Word for word, transcribe the lines below and drop the pictures.
● ● ●
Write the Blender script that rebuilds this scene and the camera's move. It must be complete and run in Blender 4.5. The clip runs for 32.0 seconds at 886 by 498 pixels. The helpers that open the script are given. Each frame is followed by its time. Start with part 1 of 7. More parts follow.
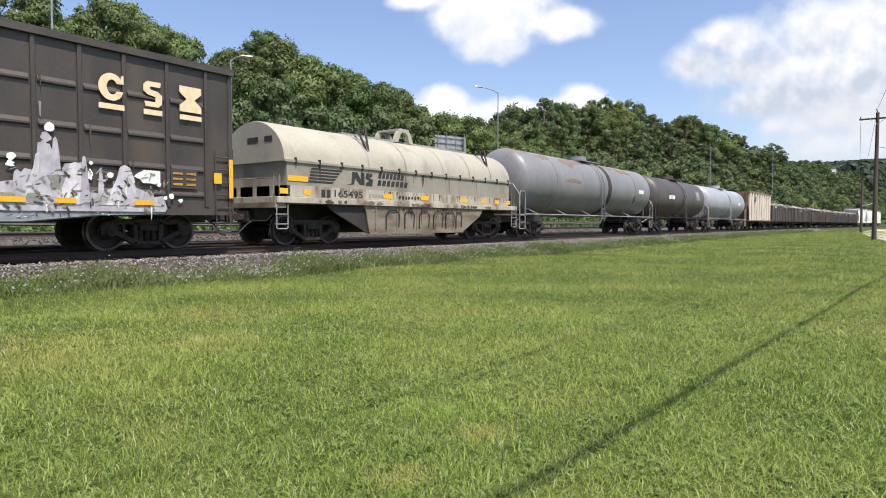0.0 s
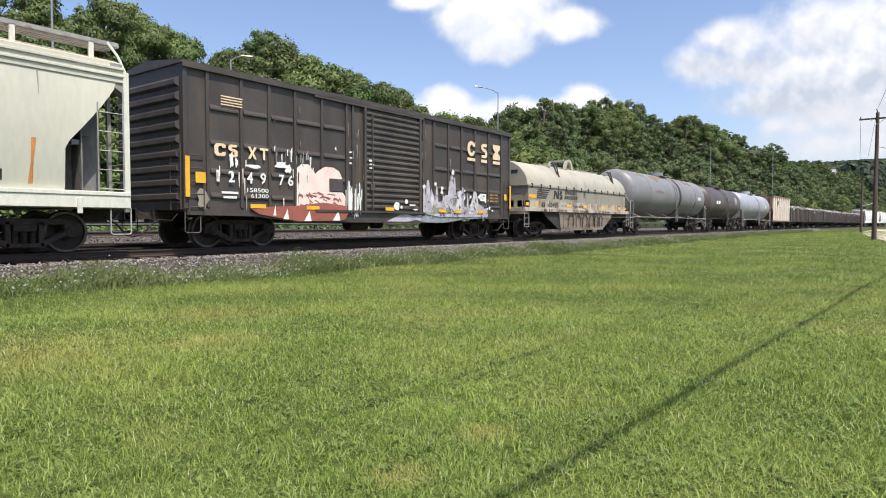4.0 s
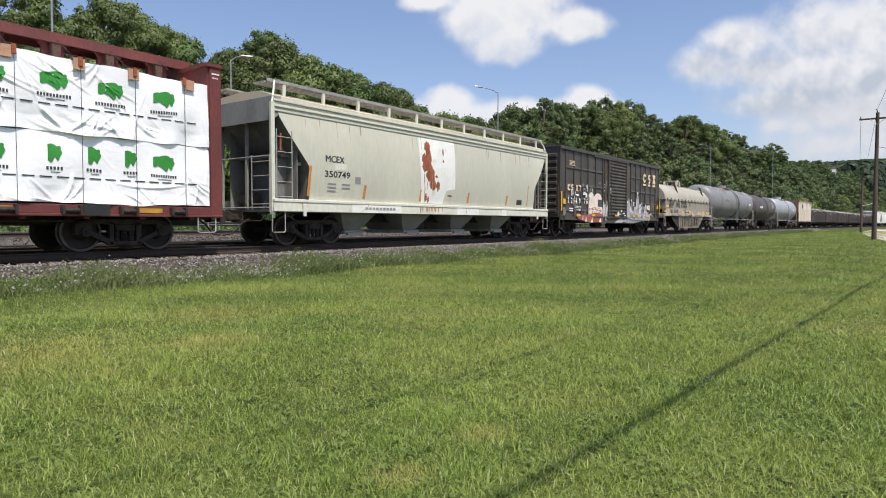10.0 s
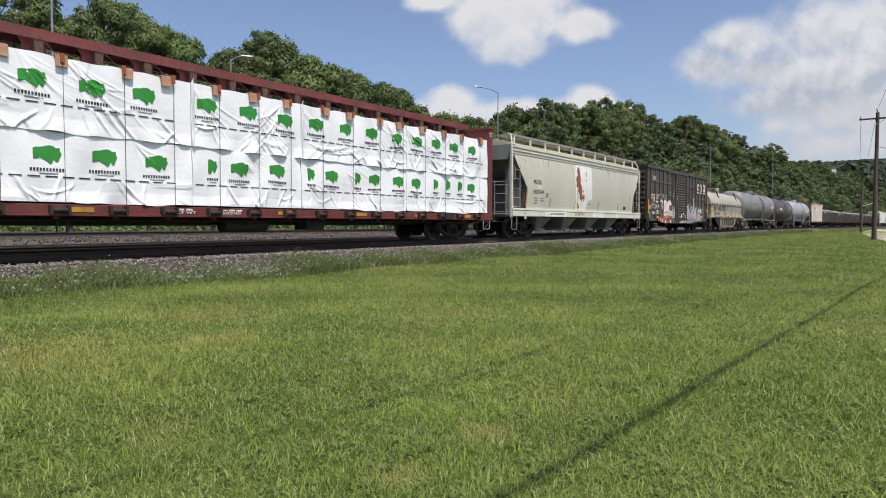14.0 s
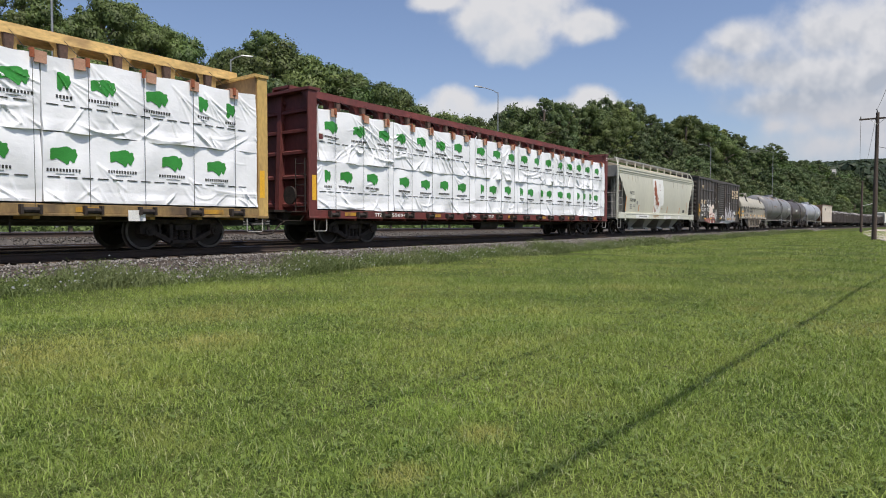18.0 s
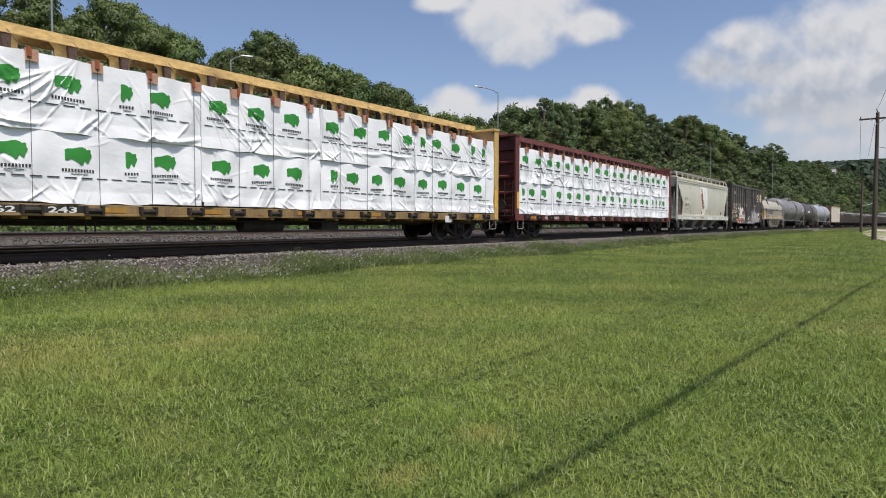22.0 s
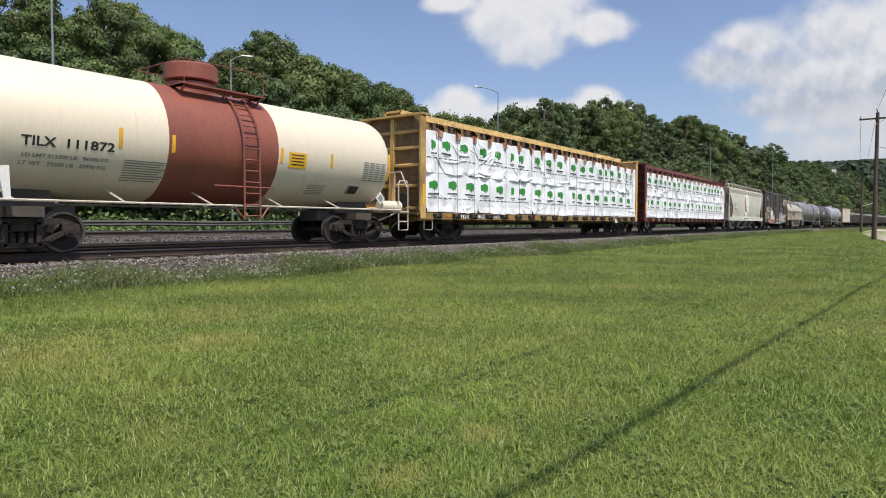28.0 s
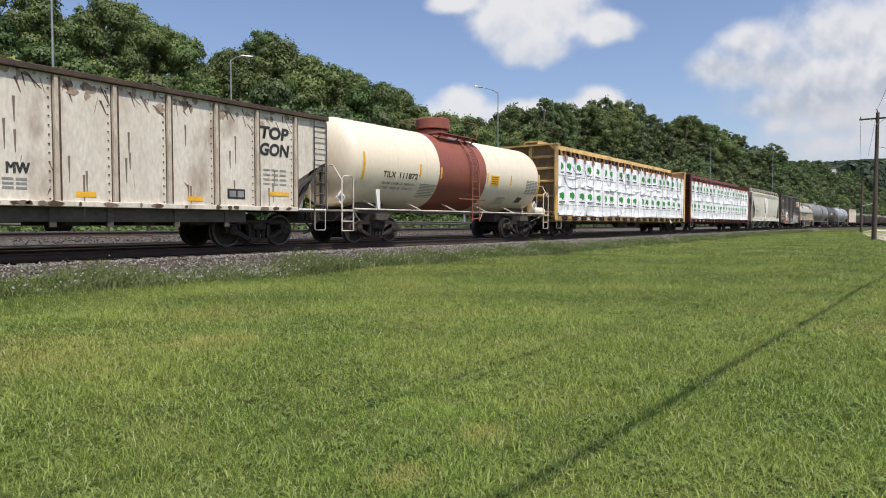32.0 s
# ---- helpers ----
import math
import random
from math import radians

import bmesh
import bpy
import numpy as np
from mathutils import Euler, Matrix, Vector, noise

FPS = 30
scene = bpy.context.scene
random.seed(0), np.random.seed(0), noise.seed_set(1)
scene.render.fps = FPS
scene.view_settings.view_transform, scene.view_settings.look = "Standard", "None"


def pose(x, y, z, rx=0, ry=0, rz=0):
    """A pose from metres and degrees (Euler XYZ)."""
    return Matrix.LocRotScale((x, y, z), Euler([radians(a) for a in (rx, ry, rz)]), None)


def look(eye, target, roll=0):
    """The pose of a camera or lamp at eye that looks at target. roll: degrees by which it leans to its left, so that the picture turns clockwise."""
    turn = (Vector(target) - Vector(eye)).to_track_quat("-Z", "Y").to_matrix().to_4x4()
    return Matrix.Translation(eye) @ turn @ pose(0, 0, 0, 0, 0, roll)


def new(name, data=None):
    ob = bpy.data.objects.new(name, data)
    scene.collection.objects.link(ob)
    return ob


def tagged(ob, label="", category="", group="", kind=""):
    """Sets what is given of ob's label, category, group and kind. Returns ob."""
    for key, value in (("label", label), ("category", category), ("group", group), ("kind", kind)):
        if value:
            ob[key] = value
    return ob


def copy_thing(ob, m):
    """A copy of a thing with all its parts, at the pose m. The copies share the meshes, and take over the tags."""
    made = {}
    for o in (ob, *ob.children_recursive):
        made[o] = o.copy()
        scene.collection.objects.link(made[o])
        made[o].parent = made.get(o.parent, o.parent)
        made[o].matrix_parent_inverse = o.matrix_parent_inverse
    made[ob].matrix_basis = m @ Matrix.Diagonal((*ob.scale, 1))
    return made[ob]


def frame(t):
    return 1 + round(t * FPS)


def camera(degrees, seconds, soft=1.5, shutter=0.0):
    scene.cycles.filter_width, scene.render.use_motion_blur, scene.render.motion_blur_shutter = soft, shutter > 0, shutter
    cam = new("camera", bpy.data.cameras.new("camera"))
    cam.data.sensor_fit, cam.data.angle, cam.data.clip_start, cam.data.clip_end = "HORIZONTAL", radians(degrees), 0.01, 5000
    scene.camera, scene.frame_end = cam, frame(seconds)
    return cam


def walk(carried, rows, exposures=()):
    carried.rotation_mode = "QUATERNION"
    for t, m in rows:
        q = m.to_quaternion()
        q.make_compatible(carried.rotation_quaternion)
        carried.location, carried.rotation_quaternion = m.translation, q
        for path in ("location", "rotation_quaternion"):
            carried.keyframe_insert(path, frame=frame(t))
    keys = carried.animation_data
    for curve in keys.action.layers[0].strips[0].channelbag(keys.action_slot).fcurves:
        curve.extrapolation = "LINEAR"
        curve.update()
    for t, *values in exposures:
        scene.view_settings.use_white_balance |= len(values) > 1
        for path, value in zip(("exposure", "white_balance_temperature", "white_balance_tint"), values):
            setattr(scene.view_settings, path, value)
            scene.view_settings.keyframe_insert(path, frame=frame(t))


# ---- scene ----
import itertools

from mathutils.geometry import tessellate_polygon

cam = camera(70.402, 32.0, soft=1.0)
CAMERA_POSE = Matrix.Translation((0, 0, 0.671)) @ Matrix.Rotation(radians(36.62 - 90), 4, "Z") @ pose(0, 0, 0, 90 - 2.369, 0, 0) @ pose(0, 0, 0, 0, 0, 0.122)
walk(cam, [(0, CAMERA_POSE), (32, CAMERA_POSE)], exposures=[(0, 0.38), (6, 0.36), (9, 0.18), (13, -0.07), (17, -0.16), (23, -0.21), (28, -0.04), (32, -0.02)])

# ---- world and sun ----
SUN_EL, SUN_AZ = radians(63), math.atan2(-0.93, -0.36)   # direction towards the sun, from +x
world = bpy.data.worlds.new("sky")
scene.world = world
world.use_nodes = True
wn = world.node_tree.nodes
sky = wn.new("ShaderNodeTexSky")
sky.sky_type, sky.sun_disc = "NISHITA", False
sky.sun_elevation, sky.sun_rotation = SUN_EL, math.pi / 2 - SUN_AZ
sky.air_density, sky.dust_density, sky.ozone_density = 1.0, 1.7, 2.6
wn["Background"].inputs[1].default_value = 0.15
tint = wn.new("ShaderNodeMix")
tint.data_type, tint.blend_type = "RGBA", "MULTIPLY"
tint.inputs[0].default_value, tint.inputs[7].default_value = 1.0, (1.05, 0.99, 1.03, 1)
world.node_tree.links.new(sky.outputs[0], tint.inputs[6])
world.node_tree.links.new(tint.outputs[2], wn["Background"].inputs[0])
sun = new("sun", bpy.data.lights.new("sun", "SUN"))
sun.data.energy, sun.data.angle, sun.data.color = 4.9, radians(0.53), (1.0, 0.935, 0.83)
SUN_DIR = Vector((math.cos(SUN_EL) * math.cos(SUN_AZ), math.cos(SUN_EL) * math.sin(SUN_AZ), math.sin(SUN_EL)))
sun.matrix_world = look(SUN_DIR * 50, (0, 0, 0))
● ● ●
#### [The answer]
Write the Blender script that rebuilds this scene and the camera's move. It must be complete and run in Blender 4.5. The clip runs for 32.0 seconds at 886 by 498 pixels. The helpers that open the script are given. Each frame is followed by its time. Start with part 1 of 7. More parts follow.
0.0 s
4.0 s
10.0 s
14.0 s
18.0 s
22.0 s
28.0 s
32.0 s
# ---- helpers ----
import math
import random
from math import radians

import bmesh
import bpy
import numpy as np
from mathutils import Euler, Matrix, Vector, noise

FPS = 30
scene = bpy.context.scene
random.seed(0), np.random.seed(0), noise.seed_set(1)
scene.render.fps = FPS
scene.view_settings.view_transform, scene.view_settings.look = "Standard", "None"


def pose(x, y, z, rx=0, ry=0, rz=0):
    """A pose from metres and degrees (Euler XYZ)."""
    return Matrix.LocRotScale((x, y, z), Euler([radians(a) for a in (rx, ry, rz)]), None)


def look(eye, target, roll=0):
    """The pose of a camera or lamp at eye that looks at target. roll: degrees by which it leans to its left, so that the picture turns clockwise."""
    turn = (Vector(target) - Vector(eye)).to_track_quat("-Z", "Y").to_matrix().to_4x4()
    return Matrix.Translation(eye) @ turn @ pose(0, 0, 0, 0, 0, roll)


def new(name, data=None):
    ob = bpy.data.objects.new(name, data)
    scene.collection.objects.link(ob)
    return ob


def tagged(ob, label="", category="", group="", kind=""):
    """Sets what is given of ob's label, category, group and kind. Returns ob."""
    for key, value in (("label", label), ("category", category), ("group", group), ("kind", kind)):
        if value:
            ob[key] = value
    return ob


def copy_thing(ob, m):
    """A copy of a thing with all its parts, at the pose m. The copies share the meshes, and take over the tags."""
    made = {}
    for o in (ob, *ob.children_recursive):
        made[o] = o.copy()
        scene.collection.objects.link(made[o])
        made[o].parent = made.get(o.parent, o.parent)
        made[o].matrix_parent_inverse = o.matrix_parent_inverse
    made[ob].matrix_basis = m @ Matrix.Diagonal((*ob.scale, 1))
    return made[ob]


def frame(t):
    return 1 + round(t * FPS)


def camera(degrees, seconds, soft=1.5, shutter=0.0):
    scene.cycles.filter_width, scene.render.use_motion_blur, scene.render.motion_blur_shutter = soft, shutter > 0, shutter
    cam = new("camera", bpy.data.cameras.new("camera"))
    cam.data.sensor_fit, cam.data.angle, cam.data.clip_start, cam.data.clip_end = "HORIZONTAL", radians(degrees), 0.01, 5000
    scene.camera, scene.frame_end = cam, frame(seconds)
    return cam


def walk(carried, rows, exposures=()):
    carried.rotation_mode = "QUATERNION"
    for t, m in rows:
        q = m.to_quaternion()
        q.make_compatible(carried.rotation_quaternion)
        carried.location, carried.rotation_quaternion = m.translation, q
        for path in ("location", "rotation_quaternion"):
            carried.keyframe_insert(path, frame=frame(t))
    keys = carried.animation_data
    for curve in keys.action.layers[0].strips[0].channelbag(keys.action_slot).fcurves:
        curve.extrapolation = "LINEAR"
        curve.update()
    for t, *values in exposures:
        scene.view_settings.use_white_balance |= len(values) > 1
        for path, value in zip(("exposure", "white_balance_temperature", "white_balance_tint"), values):
            setattr(scene.view_settings, path, value)
            scene.view_settings.keyframe_insert(path, frame=frame(t))


# ---- scene ----
import itertools

from mathutils.geometry import tessellate_polygon

cam = camera(70.402, 32.0, soft=1.0)
CAMERA_POSE = Matrix.Translation((0, 0, 0.671)) @ Matrix.Rotation(radians(36.62 - 90), 4, "Z") @ pose(0, 0, 0, 90 - 2.369, 0, 0) @ pose(0, 0, 0, 0, 0, 0.122)
walk(cam, [(0, CAMERA_POSE), (32, CAMERA_POSE)], exposures=[(0, 0.38), (6, 0.36), (9, 0.18), (13, -0.07), (17, -0.16), (23, -0.21), (28, -0.04), (32, -0.02)])

# ---- world and sun ----
SUN_EL, SUN_AZ = radians(63), math.atan2(-0.93, -0.36)   # direction towards the sun, from +x
world = bpy.data.worlds.new("sky")
scene.world = world
world.use_nodes = True
wn = world.node_tree.nodes
sky = wn.new("ShaderNodeTexSky")
sky.sky_type, sky.sun_disc = "NISHITA", False
sky.sun_elevation, sky.sun_rotation = SUN_EL, math.pi / 2 - SUN_AZ
sky.air_density, sky.dust_density, sky.ozone_density = 1.0, 1.7, 2.6
wn["Background"].inputs[1].default_value = 0.15
tint = wn.new("ShaderNodeMix")
tint.data_type, tint.blend_type = "RGBA", "MULTIPLY"
tint.inputs[0].default_value, tint.inputs[7].default_value = 1.0, (1.05, 0.99, 1.03, 1)
world.node_tree.links.new(sky.outputs[0], tint.inputs[6])
world.node_tree.links.new(tint.outputs[2], wn["Background"].inputs[0])
sun = new("sun", bpy.data.lights.new("sun", "SUN"))
sun.data.energy, sun.data.angle, sun.data.color = 4.9, radians(0.53), (1.0, 0.935, 0.83)
SUN_DIR = Vector((math.cos(SUN_EL) * math.cos(SUN_AZ), math.cos(SUN_EL) * math.sin(SUN_AZ), math.sin(SUN_EL)))
sun.matrix_world = look(SUN_DIR * 50, (0, 0, 0))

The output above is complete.